Reproduce exactly the lines below from the one containing "carried.location, carried.rotation_quaternion = m.translation, q" through the one containing "setattr(scene.view_settings, path, value)", including both, and nothing else.

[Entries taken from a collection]
----
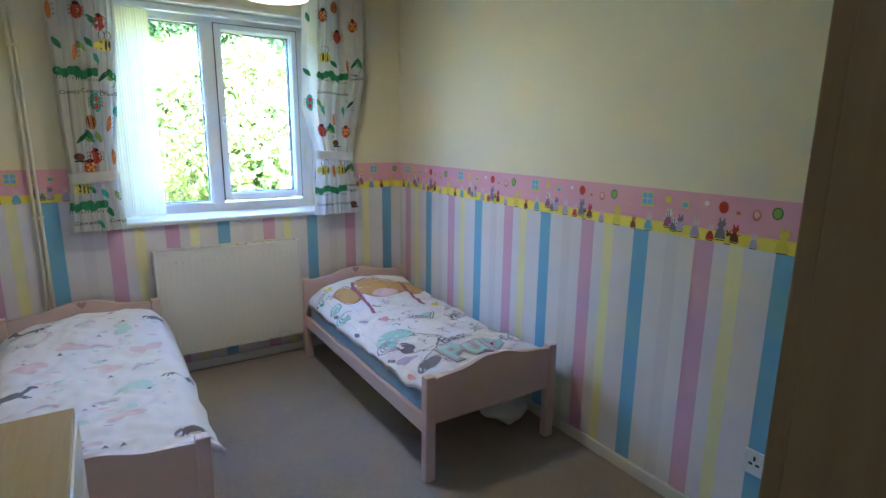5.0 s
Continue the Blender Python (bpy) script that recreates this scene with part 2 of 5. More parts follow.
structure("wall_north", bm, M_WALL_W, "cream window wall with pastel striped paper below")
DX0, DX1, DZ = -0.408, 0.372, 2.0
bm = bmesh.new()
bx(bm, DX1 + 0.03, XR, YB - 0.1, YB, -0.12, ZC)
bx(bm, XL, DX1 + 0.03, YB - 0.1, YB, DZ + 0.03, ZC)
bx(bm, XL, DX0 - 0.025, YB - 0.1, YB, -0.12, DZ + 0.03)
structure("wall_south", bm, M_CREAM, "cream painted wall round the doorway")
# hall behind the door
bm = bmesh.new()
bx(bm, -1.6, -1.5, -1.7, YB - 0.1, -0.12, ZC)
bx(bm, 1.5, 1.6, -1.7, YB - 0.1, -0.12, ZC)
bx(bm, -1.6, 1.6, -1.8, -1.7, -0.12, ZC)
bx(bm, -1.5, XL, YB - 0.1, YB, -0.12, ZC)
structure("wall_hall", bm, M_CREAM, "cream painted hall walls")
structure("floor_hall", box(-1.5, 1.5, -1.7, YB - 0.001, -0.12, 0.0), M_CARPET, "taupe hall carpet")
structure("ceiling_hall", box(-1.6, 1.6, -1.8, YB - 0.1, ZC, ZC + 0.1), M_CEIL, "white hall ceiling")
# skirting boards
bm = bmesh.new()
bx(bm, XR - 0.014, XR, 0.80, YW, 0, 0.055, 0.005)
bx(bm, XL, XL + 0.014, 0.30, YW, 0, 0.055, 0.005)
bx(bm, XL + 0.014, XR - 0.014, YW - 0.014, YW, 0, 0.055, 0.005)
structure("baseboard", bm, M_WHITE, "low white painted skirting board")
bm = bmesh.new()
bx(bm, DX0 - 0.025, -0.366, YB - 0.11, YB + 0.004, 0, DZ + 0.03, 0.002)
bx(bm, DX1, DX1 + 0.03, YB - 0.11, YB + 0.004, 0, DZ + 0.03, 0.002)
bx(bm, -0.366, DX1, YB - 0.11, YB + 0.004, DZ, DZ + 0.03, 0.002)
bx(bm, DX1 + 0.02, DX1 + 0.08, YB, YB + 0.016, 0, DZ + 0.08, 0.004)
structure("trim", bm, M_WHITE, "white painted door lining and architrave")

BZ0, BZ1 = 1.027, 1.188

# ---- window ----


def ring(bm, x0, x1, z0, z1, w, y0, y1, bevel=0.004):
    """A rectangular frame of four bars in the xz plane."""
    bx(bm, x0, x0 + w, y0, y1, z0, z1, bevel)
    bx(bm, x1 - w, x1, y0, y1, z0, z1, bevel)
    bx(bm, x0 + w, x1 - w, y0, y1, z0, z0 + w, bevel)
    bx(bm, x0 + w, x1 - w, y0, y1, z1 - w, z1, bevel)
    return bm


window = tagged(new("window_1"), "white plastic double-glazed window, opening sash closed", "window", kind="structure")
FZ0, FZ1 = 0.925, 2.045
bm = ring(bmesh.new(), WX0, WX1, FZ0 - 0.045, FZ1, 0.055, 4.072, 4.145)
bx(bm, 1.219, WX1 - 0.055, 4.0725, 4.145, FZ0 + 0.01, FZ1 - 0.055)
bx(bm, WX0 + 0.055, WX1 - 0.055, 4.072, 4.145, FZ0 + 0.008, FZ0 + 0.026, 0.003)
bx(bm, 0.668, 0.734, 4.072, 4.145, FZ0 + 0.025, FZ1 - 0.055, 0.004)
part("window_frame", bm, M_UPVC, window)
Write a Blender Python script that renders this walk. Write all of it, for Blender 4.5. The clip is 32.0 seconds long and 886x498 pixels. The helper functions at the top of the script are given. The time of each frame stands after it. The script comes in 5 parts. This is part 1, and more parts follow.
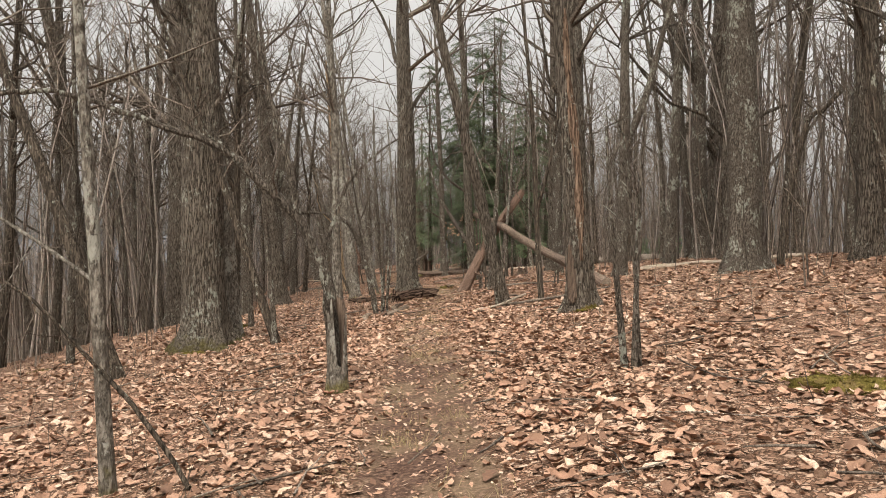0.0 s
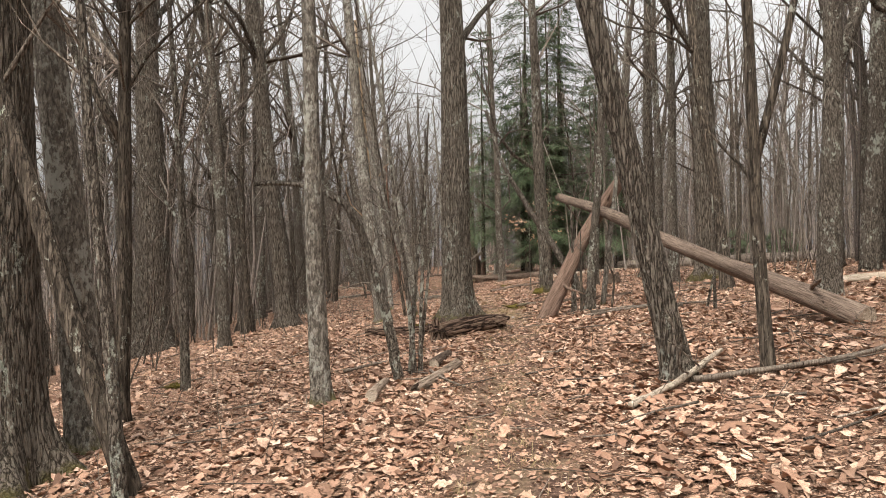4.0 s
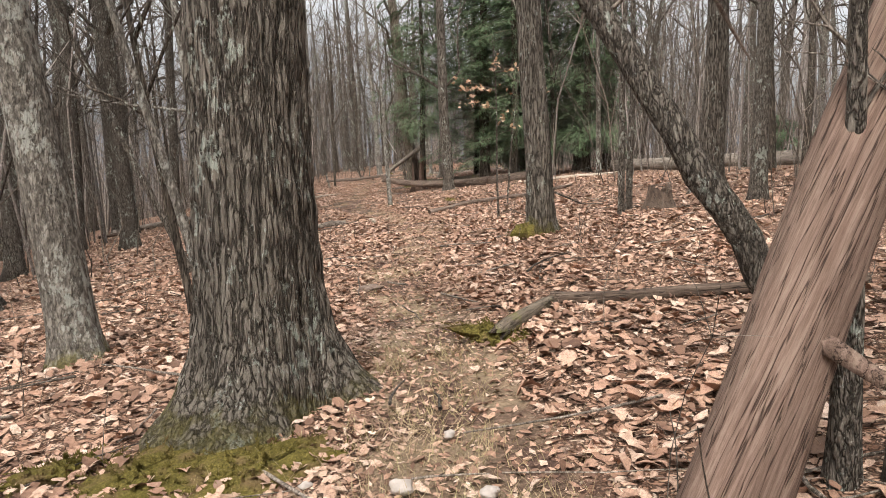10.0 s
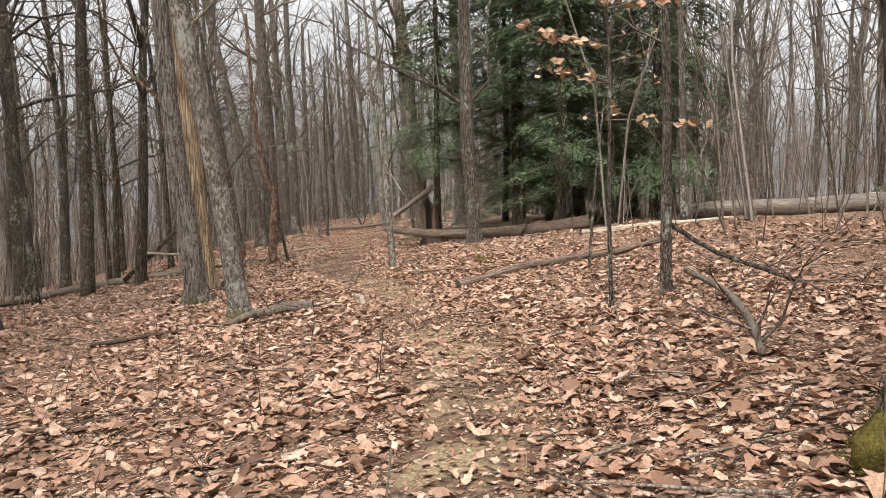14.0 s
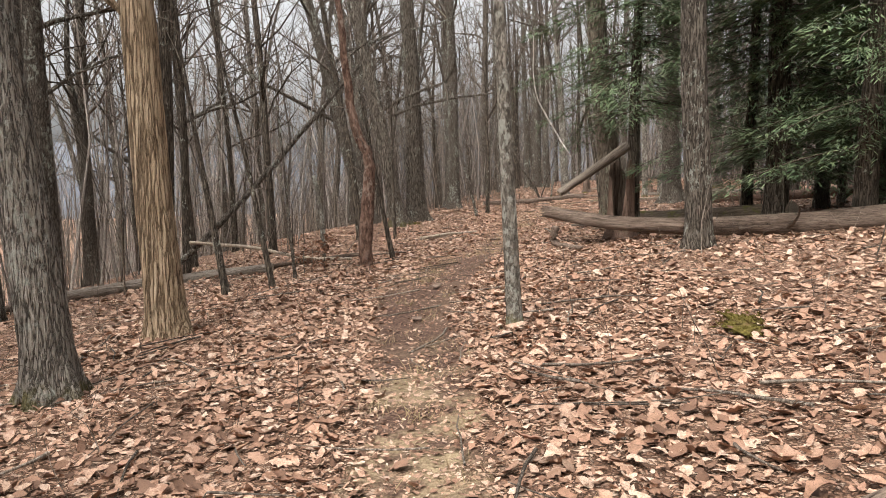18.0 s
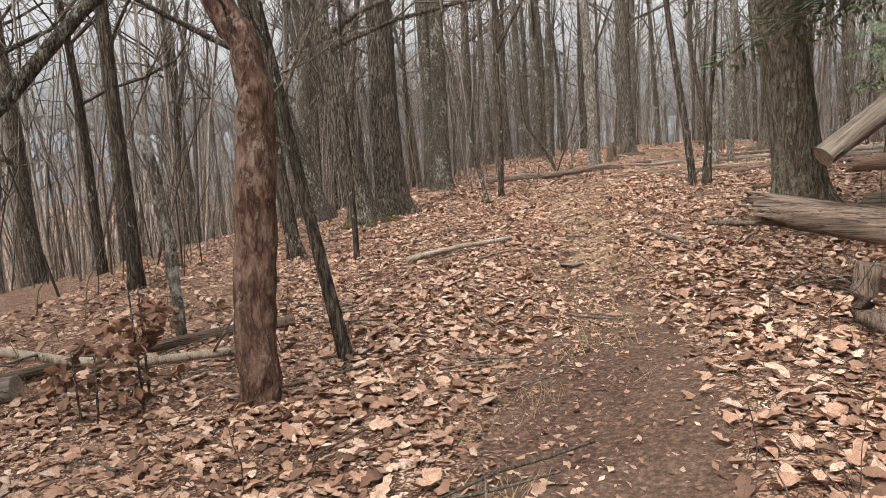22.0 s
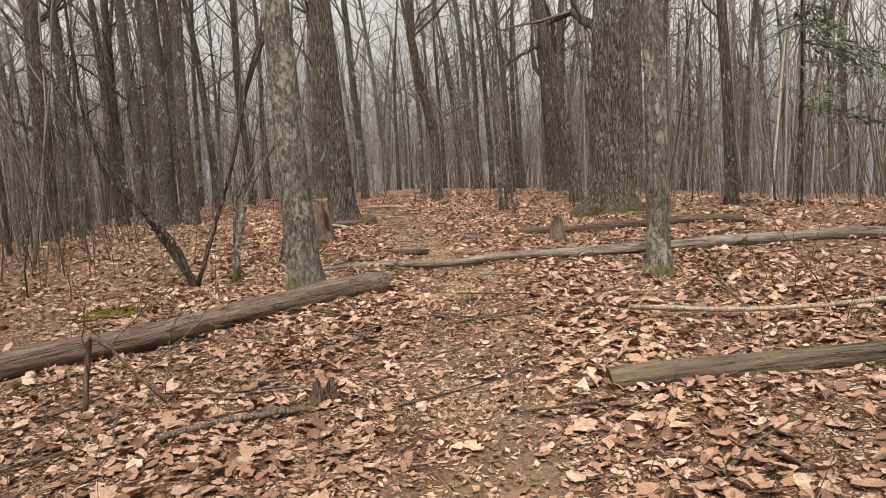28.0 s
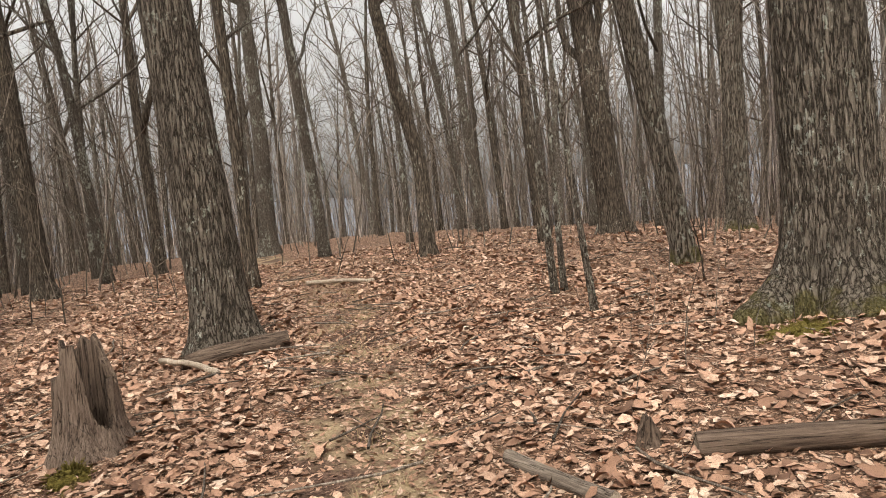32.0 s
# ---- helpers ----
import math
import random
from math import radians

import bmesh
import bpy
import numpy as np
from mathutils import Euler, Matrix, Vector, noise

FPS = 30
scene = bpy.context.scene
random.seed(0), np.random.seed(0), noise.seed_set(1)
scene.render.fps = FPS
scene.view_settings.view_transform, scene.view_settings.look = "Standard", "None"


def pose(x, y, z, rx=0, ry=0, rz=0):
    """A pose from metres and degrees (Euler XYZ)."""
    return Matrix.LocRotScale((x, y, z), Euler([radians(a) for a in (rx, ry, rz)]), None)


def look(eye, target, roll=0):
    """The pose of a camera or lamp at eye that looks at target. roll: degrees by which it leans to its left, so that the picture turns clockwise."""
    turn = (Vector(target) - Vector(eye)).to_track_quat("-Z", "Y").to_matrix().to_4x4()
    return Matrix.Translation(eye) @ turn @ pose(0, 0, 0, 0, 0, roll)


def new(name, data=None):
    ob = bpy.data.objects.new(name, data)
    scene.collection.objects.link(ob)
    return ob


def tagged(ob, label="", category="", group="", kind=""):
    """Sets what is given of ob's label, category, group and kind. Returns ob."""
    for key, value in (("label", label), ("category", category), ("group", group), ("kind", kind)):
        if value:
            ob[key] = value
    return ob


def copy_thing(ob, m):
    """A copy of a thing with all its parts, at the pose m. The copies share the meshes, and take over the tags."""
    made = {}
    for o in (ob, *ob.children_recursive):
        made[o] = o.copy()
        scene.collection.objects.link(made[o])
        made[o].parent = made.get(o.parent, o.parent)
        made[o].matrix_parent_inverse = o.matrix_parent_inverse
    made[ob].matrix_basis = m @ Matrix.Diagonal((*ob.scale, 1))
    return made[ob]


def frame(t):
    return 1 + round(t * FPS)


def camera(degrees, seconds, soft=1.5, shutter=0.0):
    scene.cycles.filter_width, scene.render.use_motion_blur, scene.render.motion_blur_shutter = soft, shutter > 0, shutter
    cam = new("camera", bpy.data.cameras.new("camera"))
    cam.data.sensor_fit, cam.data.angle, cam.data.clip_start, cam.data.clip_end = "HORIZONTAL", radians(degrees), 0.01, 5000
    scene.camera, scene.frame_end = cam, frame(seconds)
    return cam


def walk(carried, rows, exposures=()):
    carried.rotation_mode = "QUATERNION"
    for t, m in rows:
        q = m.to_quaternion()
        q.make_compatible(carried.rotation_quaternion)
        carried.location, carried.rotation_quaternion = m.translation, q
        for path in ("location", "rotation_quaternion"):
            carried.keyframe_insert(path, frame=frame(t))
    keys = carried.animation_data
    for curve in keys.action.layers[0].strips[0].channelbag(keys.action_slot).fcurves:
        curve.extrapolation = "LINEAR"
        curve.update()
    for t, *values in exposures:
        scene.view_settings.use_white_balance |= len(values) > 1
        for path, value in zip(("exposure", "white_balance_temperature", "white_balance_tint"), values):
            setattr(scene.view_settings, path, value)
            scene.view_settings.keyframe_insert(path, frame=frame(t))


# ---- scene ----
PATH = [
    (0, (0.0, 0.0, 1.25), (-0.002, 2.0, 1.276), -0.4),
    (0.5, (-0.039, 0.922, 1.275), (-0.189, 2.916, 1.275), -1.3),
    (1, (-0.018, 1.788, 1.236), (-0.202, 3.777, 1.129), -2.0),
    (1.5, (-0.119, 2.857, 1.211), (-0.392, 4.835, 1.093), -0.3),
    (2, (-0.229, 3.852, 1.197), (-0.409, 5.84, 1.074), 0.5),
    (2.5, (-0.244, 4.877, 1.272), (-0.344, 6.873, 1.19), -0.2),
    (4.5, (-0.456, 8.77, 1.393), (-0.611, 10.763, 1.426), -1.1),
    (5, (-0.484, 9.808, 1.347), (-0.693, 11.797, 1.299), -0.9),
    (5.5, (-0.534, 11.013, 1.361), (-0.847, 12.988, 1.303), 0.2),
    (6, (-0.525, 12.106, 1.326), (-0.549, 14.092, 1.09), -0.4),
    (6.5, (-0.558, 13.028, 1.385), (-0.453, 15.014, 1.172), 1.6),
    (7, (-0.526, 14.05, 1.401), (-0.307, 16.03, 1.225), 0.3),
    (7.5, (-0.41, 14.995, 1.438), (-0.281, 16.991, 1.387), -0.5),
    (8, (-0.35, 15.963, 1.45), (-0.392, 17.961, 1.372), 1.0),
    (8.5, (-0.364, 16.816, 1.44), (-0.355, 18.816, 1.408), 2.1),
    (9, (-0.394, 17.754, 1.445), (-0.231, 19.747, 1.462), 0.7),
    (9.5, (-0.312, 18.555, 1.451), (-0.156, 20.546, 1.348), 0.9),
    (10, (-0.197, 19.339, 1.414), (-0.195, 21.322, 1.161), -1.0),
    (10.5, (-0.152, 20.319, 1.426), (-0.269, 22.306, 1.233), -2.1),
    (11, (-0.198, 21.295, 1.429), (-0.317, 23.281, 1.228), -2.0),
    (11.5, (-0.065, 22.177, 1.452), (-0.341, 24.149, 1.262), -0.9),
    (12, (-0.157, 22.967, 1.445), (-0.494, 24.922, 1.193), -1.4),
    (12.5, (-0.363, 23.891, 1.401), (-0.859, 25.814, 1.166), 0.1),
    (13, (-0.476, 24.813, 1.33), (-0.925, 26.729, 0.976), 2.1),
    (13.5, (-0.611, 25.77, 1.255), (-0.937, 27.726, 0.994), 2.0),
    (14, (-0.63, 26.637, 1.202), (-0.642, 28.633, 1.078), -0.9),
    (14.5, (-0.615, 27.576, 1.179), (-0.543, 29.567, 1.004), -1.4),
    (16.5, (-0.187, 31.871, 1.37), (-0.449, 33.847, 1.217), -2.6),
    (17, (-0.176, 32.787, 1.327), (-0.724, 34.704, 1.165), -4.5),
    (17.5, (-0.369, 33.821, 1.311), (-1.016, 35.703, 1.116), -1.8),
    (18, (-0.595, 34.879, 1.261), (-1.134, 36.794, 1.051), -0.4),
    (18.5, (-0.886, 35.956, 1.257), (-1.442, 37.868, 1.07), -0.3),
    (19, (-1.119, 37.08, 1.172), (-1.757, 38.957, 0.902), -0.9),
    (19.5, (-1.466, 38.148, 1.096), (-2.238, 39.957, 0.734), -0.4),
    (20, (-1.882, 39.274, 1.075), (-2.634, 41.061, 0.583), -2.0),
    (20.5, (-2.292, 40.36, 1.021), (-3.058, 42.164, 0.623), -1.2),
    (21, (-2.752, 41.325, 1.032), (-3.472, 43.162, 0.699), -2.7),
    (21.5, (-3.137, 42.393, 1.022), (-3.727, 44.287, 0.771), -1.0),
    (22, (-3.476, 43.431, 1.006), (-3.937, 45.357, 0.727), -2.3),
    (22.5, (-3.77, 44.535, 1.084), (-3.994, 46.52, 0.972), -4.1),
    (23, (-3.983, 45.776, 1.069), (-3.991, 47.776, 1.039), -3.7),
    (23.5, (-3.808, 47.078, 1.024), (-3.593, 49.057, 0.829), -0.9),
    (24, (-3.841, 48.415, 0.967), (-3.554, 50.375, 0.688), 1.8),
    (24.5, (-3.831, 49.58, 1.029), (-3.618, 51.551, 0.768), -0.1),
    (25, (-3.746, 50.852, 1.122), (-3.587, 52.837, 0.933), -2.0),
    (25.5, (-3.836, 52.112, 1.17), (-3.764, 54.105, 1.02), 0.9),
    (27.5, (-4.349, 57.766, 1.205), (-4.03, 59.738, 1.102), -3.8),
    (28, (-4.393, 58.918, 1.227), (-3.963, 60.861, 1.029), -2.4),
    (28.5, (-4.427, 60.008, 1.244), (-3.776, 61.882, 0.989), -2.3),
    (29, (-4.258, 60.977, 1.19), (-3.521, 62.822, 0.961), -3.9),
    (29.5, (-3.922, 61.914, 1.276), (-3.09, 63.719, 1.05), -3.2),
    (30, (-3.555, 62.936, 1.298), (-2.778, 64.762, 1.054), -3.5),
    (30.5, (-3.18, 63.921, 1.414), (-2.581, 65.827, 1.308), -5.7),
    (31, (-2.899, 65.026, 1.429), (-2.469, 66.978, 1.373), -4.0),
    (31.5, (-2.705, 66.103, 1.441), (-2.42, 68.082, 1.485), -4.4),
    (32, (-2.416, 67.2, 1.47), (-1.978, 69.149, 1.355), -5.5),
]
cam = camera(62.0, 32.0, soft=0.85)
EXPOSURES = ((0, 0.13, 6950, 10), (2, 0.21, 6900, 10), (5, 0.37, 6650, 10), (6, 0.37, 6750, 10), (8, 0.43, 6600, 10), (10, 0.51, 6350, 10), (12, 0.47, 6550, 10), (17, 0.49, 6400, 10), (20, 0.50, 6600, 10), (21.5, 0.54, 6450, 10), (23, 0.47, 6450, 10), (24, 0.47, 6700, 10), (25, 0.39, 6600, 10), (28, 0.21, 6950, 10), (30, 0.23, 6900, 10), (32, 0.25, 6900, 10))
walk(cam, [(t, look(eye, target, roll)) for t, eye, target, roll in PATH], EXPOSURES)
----
**EXERCISE OUTPUT:**
        carried.location, carried.rotation_quaternion = m.translation, q
        for path in ("location", "rotation_quaternion"):
            carried.keyframe_insert(path, frame=frame(t))
    keys = carried.animation_data
    for curve in keys.action.layers[0].strips[0].channelbag(keys.action_slot).fcurves:
        curve.extrapolation = "LINEAR"
        curve.update()
    for t, *values in exposures:
        scene.view_settings.use_white_balance |= len(values) > 1
        for path, value in zip(("exposure", "white_balance_temperature", "white_balance_tint"), values):
            setattr(scene.view_settings, path, value)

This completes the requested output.